The core plot element of Baahubali – about the hero not knowing his birth secret that he belongs to a royal family and lives in isolation in a village – was reported to be inspired by this movie. V. Vijayendra Prasad, father of S. S. Rajamouli and the story writer of Baahubali: The Beginning had admitted that Dr. Rajkumar films were also one of the responsible factors for the content he derived for that movie.

==Plot==
The film opens in Kanchi with Mayura, a Brahmin youth challenging an arrogant wrestler and defeating him. Mayura had never been formally trained and had only learned techniques of wrestling by observing other wrestlers. As a Brahmin, he was required to study Vedas, yet he was deeply interested in martial arts and after this wrestling encounter, Ranga Jetti (M. P. Shankar), the premier wrestler in Kanchi, takes him under his wing and trains him. After becoming proficient in all the martial arts, one day, while observing the training of Pallava princes, Mayura accidentally gets into a fight with and gives a thrashing to Vishnugopa (Vajramuni), the Pallava prince, thereby earning his enmity.

After this, Mayura has to flee Kanchi as per the advice of Ranga Jetti, to escape from pursuing Pallavas. He also then learns that he is in fact the son of Raja Chandravarma, the Kadamba king who was killed through deceit by the Pallava king, Sivaskandhavarma. Upon learning from his father's minister about his Kshatriya antecedents and his illustrious lineage, Mayura dedicates himself to throw the Pallava (foreign) yoke and liberate his motherland. Returning to Banavasi in the guise of a merchant called Nilakanthagupta, Mayura builds a following and an army.
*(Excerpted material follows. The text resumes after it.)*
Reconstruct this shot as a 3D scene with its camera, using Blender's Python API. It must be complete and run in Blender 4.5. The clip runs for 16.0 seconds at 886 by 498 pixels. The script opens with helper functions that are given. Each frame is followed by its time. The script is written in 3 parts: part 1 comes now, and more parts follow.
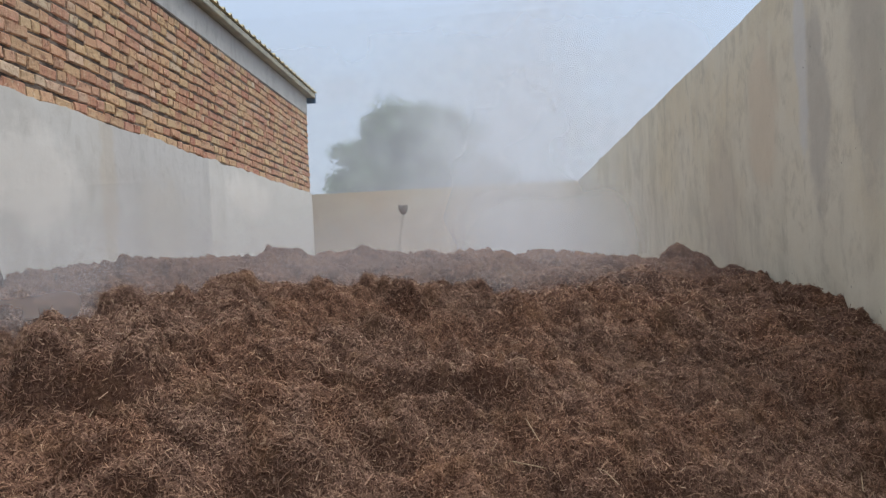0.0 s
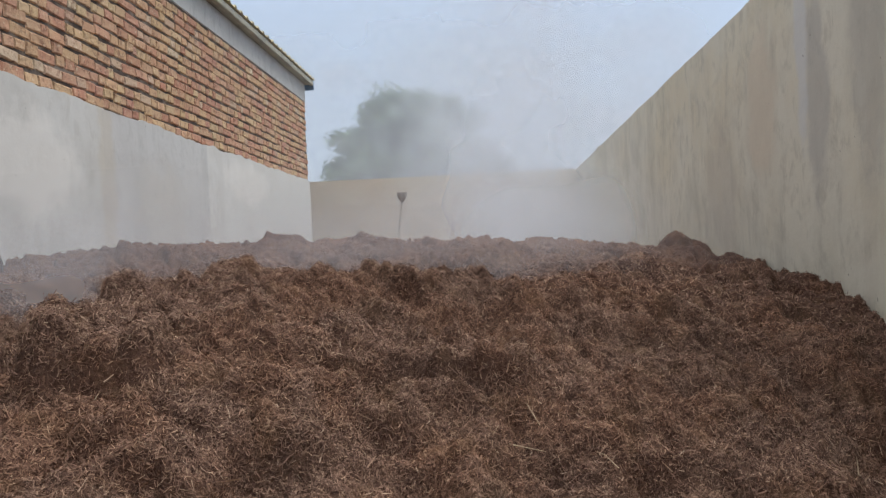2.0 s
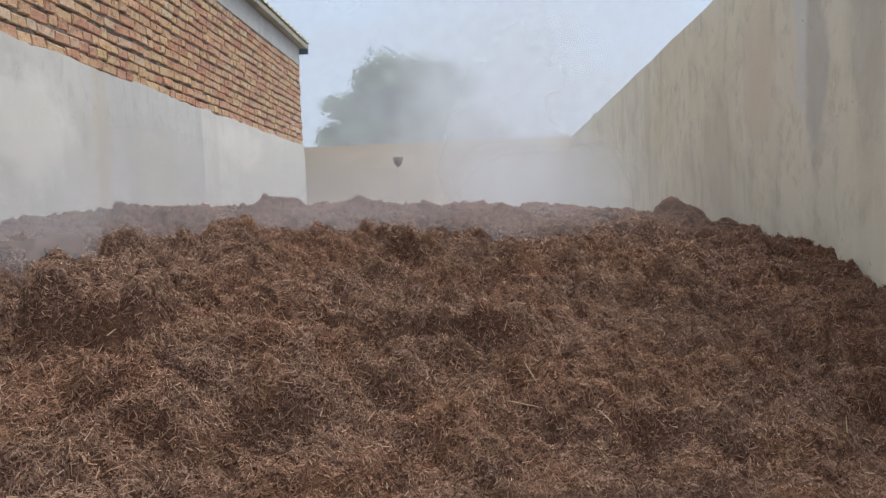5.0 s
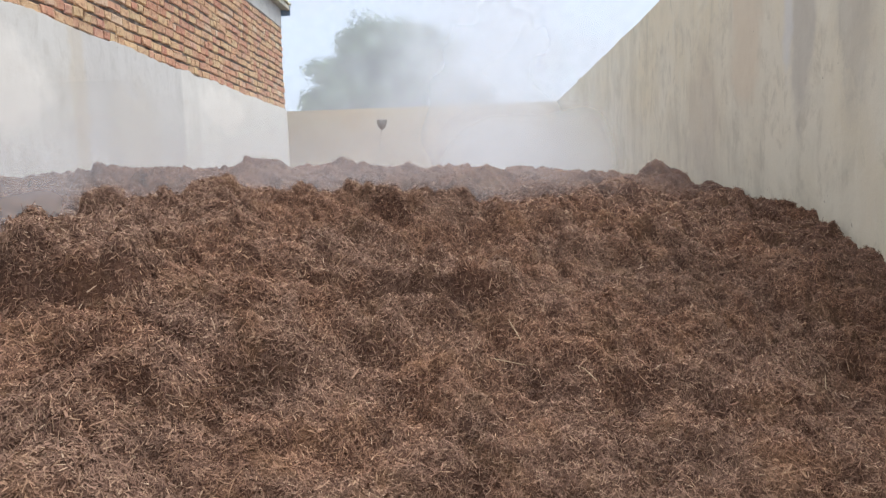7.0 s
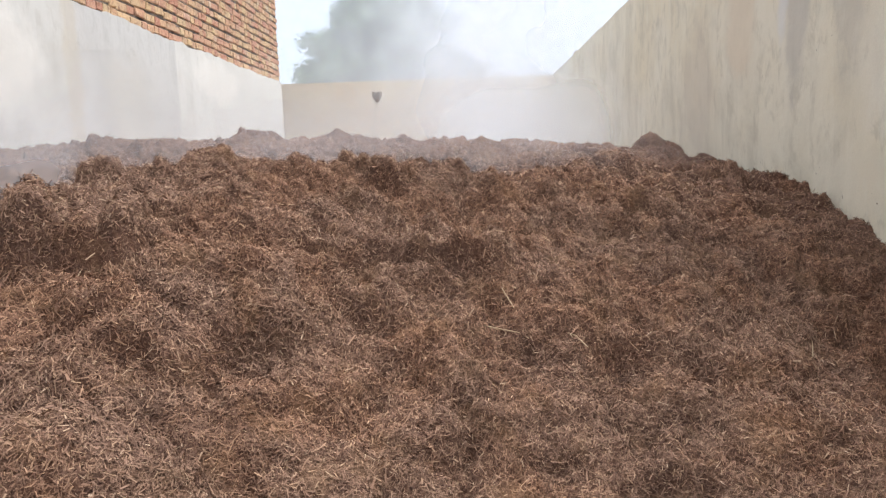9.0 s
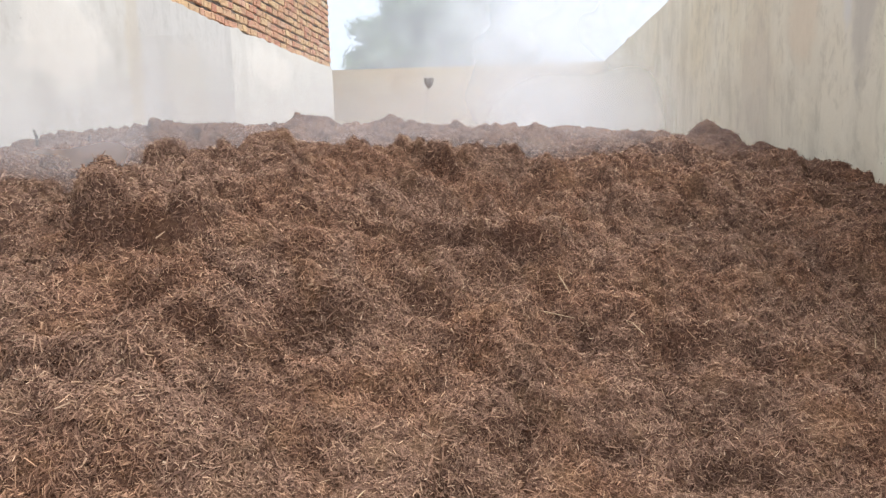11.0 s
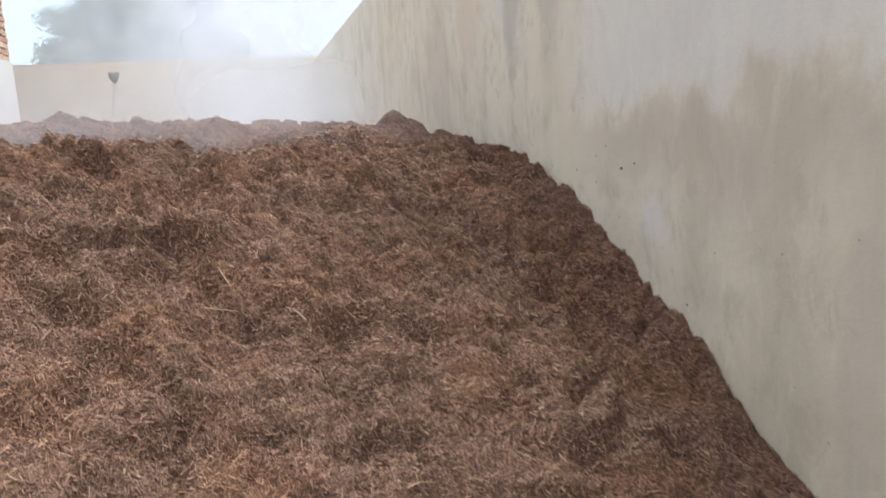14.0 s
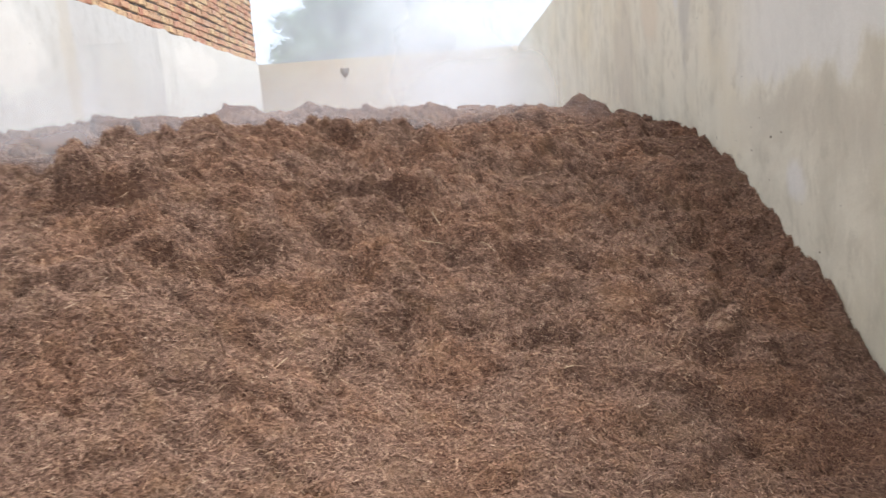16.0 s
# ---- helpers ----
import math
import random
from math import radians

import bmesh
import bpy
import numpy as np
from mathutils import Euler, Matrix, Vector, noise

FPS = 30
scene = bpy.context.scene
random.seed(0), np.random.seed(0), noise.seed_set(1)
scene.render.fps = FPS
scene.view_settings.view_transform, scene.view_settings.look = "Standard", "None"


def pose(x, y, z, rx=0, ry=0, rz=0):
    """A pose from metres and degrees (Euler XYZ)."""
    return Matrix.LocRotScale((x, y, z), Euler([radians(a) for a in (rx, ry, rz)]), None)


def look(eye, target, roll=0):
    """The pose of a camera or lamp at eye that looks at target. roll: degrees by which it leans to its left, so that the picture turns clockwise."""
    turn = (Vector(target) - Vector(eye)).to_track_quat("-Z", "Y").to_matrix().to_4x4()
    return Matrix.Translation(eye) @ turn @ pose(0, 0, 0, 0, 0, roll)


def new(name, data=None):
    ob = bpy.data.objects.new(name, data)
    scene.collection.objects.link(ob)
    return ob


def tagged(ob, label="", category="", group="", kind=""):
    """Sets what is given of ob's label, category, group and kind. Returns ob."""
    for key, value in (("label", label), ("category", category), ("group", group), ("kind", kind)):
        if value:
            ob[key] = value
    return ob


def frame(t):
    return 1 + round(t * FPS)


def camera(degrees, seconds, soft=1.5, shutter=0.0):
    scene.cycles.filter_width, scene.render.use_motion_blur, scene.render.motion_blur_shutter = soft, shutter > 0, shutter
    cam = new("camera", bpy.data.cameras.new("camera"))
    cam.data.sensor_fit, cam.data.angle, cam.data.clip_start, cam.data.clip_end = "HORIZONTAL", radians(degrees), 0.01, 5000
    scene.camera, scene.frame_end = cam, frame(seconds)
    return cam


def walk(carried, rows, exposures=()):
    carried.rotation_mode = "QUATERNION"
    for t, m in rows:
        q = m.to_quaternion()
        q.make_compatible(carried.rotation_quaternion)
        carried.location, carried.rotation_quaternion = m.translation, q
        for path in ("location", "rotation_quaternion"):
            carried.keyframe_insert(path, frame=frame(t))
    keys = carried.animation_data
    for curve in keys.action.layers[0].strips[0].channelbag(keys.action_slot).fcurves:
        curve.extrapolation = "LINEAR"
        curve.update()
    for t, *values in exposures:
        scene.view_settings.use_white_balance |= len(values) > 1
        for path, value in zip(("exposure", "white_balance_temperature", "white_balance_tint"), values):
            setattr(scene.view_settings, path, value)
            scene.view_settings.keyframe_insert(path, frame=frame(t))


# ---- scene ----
cam = camera(60.3, 16.0, soft=1.3, shutter=0.4)
PATH = [
    (0, (-0.145, -1.645, 1.45), (-0.29, 0.35, 1.482), -2.7),
    (0.5, (-0.147, -1.649, 1.449), (-0.288, 0.346, 1.471), -2.6),
    (1, (-0.149, -1.649, 1.447), (-0.289, 0.346, 1.461), -2.6),
    (1.5, (-0.154, -1.654, 1.445), (-0.293, 0.341, 1.452), -2.5),
    (2, (-0.159, -1.66, 1.443), (-0.297, 0.335, 1.444), -2.5),
    (2.5, (-0.164, -1.669, 1.441), (-0.304, 0.326, 1.439), -2.4),
    (3, (-0.168, -1.68, 1.438), (-0.308, 0.315, 1.434), -2.4),
    (3.5, (-0.171, -1.682, 1.435), (-0.313, 0.313, 1.427), -2.3),
    (4, (-0.172, -1.682, 1.431), (-0.315, 0.313, 1.399), -2.2),
    (6.5, (-0.18, -1.665, 1.396), (-0.269, 0.327, 1.249), -1.9),
    (7, (-0.179, -1.665, 1.391), (-0.264, 0.326, 1.221), -1.9),
    (7.5, (-0.175, -1.669, 1.386), (-0.253, 0.32, 1.193), -2.0),
    (8, (-0.172, -1.672, 1.382), (-0.245, 0.315, 1.173), -1.9),
    (8.5, (-0.172, -1.683, 1.38), (-0.241, 0.303, 1.157), -1.9),
    (11, (-0.21, -1.715, 1.372), (-0.402, 0.258, 1.106), -1.3),
    (11.5, (-0.208, -1.722, 1.377), (-0.44, 0.25, 1.135), -1.7),
    (12, (-0.203, -1.719, 1.381), (-0.45, 0.255, 1.175), -2.1),
    (12.5, (-0.177, -1.712, 1.383), (-0.347, 0.272, 1.188), -2.6),
    (13, (-0.087, -1.702, 1.385), (-0.049, 0.287, 1.185), -3.2),
    (13.5, (0.026, -1.703, 1.372), (0.327, 0.26, 1.132), -3.4),
    (14, (0.025, -1.749, 1.348), (0.494, 0.171, 1.044), -3.2),
    (14.5, (-0.065, -1.914, 1.318), (0.438, -0.014, 0.947), -3.0),
    (15, (-0.059, -2.065, 1.315), (0.308, -0.137, 0.928), -3.3),
    (15.5, (0.02, -2.273, 1.288), (0.159, -0.308, 0.942), -4.1),
    (16, (0.007, -2.426, 1.298), (-0.037, -0.449, 0.996), -4.2),
]
walk(cam, [(t, look(eye, target, roll)) for t, eye, target, roll in PATH],
     [(0, -0.06, 6250, 9), (4.2, -0.03, 6250, 9), (6.3, 0.46, 6300, 9.5), (7.2, 0.54, 6300, 9.5), (8.2, 0.68, 6380, 10), (10.8, 0.80, 6500, 10),
      (12.0, 0.70, 6500, 10), (13.0, 0.68, 6400, 10), (14.5, 0.84, 6180, 9), (15.4, 0.89, 6200, 9.5), (16.0, 0.91, 6350, 10)])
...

Through clever strategies, he conquers both Banavasi and the Telugu speaking regions around Srishaila, thus building a vast kingdom.
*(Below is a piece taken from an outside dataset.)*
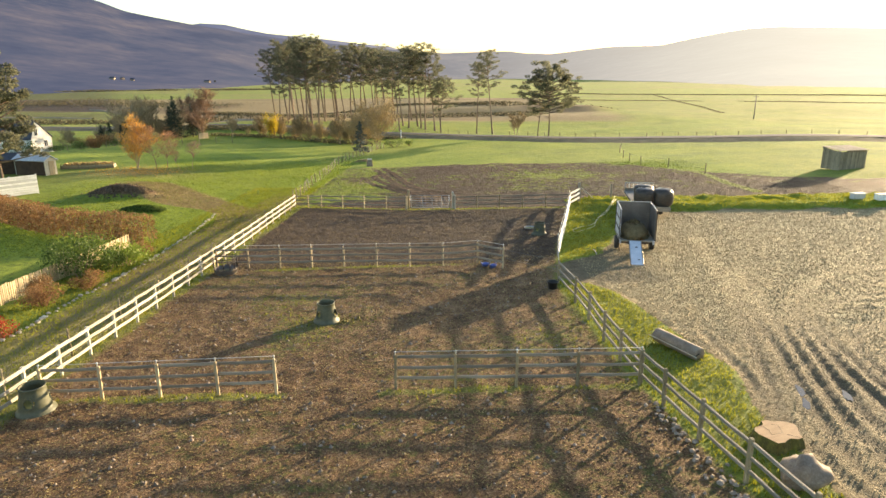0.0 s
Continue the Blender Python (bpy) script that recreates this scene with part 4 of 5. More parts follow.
hay_pile = Soup()
hr = random.Random(31)
for k in range(1600):
    a, q = hr.uniform(0, 6.28), hr.random() ** 0.6
    x, y = 0.86 * q * math.cos(a), 1.12 * q * math.sin(a)
    hay_pile.leaf((x, y, 0.88 * (1 - q * q) * hr.uniform(0.75, 1.0) + 0.04), 0.2, hr, 0.7)
hp = thing("hay_pile", (10.62, 34.9, tz + FL + 0.0), "loose dark brown hay heaped on the trailer floor", "hay", "", -9)
part("mound", lathe([(0.86, 0.0), (0.80, 0.34), (0.55, 0.7), (0.25, 0.82), (0.001, 0.84)], 22), HAY_DARK, hp, "", Matrix.Diagonal((1.0, 1.3, 1.0, 1)))
from_mesh("loose_hay", hay_pile.mesh("loose_hay", HAY_DARK), hp)

rz0, rz1 = H(9.85, 31.14) + 0.04, tz + FL
ramp = thing("ramp_board", (9.86, 31.14, rz0), "scuffed pale grey board leaning as a ramp on the trailer", "ramp", "", -math.degrees(math.atan2(0.52, 2.5)))
ln = math.hypot(2.56, rz1 - rz0)
ra = math.degrees(math.atan2(rz1 - rz0, 2.56))
part("board", box(0.64, ln, 0.045, 0.008, (0, ln / 2, 0)), BOARD_GREY, ramp, "", pose(0, 0, 0, ra))
part("edge_strip", box(0.05, ln, 0.05, 0.006, (-0.32, ln / 2, 0.012)), STEEL_GREY, ramp, "", pose(0, 0, 0, ra))
part("edge_strip", box(0.05, ln, 0.05, 0.006, (0.32, ln / 2, 0.012)), STEEL_GREY, ramp, "", pose(0, 0, 0, ra))
part("scuff", box(0.14, 0.12, 0.006, 0.002, (0.05, ln * 0.72, 0.027)), STEEL_DARK, ramp, "dark patch on the board", pose(0, 0, 0, ra))
part("scuff", box(0.1, 0.09, 0.006, 0.002, (0.12, ln * 0.2, 0.027)), STEEL_DARK, ramp, "dark patch on the board", pose(0, 0, 0, ra))

DECK = surface("dirty_deck_sheet", ((0.10, 0.095, 0.085), (0.16, 0.15, 0.135), (0.23, 0.215, 0.195)), 1.5, 0.85, 0, 0.15, 18)
bz = H(14.6, 46.0)
flat = thing("flatbed_trailer", (14.66, 46.2, bz), "grey flatbed farm trailer with a barred headboard", "trailer", "", -7.2)
BED = 0.95
for k in range(9):
    part("bed_plank", box(0.245, 6.6, 0.05, 0.006, (-1.0 + 0.25 * k, 0, BED)), WOOD_GREY, flat)
for s_ in (-1, 1):
    part("side_rail", box(0.05, 6.66, 0.14, 0.01, (s_ * 1.155, 0, BED - 0.03)), STEEL_GREY, flat)
    # beams made extra deep to block low sun under the deck
    part("chassis_beam", box(0.1, 6.4, 0.4, 0.01, (s_ * 0.5, 0, BED - 0.26)), STEEL_DARK, flat)
part("tailboard", box(2.3, 0.05, 0.34, 0.008, (0, -3.34, BED - 0.06)), WOOD_GREY, flat)
part("front_deck", box(2.24, 3.6, 0.012, 0.003, (0, 1.48, BED + 0.035)), DECK, flat, "smooth dull sheet over the front planks")
for k in range(8):
    part("headboard_bar", tube([(-1.08 + 0.308 * k, 3.3, BED + 0.02), (-1.08 + 0.308 * k, 3.3, BED + 0.66)], 0.03, 6), GALV, flat)
part("headboard_rail", box(2.26, 0.06, 0.08, 0.01, (0, 3.3, BED + 0.68)), GALV, flat)
part("headboard_panel", box(2.2, 0.04, 0.24, 0.008, (0, 3.26, BED + 0.16)), STEEL_GREY, flat)
for y in (-0.9, 0.1):
    part("axle", tube([(-1.0, y, 0.36), (1.0, y, 0.36)], 0.05, 8), STEEL_DARK, flat)
    for s_ in (-1, 1):
        wheel(flat, s_ * 0.94, y, 0.36, 0.26, 0.0)
# unseen panel added below the deck so no sun passes beneath
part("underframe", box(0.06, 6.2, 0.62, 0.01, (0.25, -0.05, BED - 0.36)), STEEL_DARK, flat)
part("drawbar", tube([(-0.4, 3.2, BED - 0.25), (0, 4.6, 0.55), (0.4, 3.2, BED - 0.25)], 0.055, 6), STEEL_DARK, flat)
part("jack_stand", tube([(0, 4.4, 0.0), (0, 4.4, 0.62)], 0.04, 6), STEEL_DARK, flat)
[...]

While the film builds the rivalry between Vishnugopa and Mayura, it also throws light on the mutually admiring friendship between Mayura and the Pallava crown prince (Srinath) and also on the growing love between Mayura and the Pallava princess Premavati (Manjula). In the end, Vishnugopa overcomes his anger and hatred towards Mayura, who marries Premavati, with the blessings of Sivaskandhavarma himself.

==Cast==
- Dr. Rajkumar as Mayurasharma, a young Brahmin who rises against the Pallava rulers upon being humiliated by one of their kingsmen.
- Srinath as the Yuvaraja of the Pallavas, the Yuvaraja is a wise and far-sighted prince who admires Mayura for his boldness in standing up to his brother Prince Vishnugopa.
- Vajramuni as Prince Vishnugopa, the antagonist of the film, his arrogance and ruthless ambition infuriates Mayura and drives him to rally the populace against his oppression.
- T. N. Balakrishna as Madhukeshwara, an aide to Mayura in his days as an outlaw and vigilante, his loyalties are tested when the authority puts out a reward on any information leading to Mayura's capture.
- Manjula as Premavati
- K. S. Ashwath as Shadananasharma
- M. P. Shankar as Ranga Jetti
- Thoogudeepa Srinivas as Kotwal
- Shakti Prasad as Narasimha datta / Jada
- Sampath as Dantivarma
- Raja Shankar as Veerasharma
- Rajanand as King Shivaskandavarman
- Tiger Prabhakar as Cheluva, a wrestler
- H. R. Shastry as Eeshabhatta, Mayurasharma's foster father
- Joker Shyam as Parameshwara

==Production==
Assistant director of the movie Bangalore Nagesh had revealed that Manjula had walked out of the sets without shooting the climax due to non-settlement of her remuneration - after which the shoot was completed using a junior artist without revealing the face of the character.

==Soundtrack==

The soundtrack of Mayura consists of three tracks, all composed by G. K. Venkatesh, with its lyrics written by Chi. Udayashankar and sung by P. B. Sreenivas, Rajkumar and S. Janaki.

| Track # | Song | Singer(s) |
|---|---|---|
| 1 | Naaniruvude Nimagaagi | Rajkumar |
| 2 | Ee Mounava Taalenu | Rajkumar, S. Janaki |
| 3 | Hagalo Irulo | S. Janaki |
| 4 | Kelo manganna | P. B. Sreenivas |

==Legacy==
Mayuravarma is the earliest known native ruler to rule over areas which now form Karnataka. Before the rise of the Kadambas, the centers of power ruling the land were outside of the Karnataka region. But with the Kadambas' ascent to power, Kannada language and culture was brought into the mainstream and attained the status of majority, due to which Mayuravarma's reign, and his depiction in the film, is regarded with pride by present-day Kannadigas.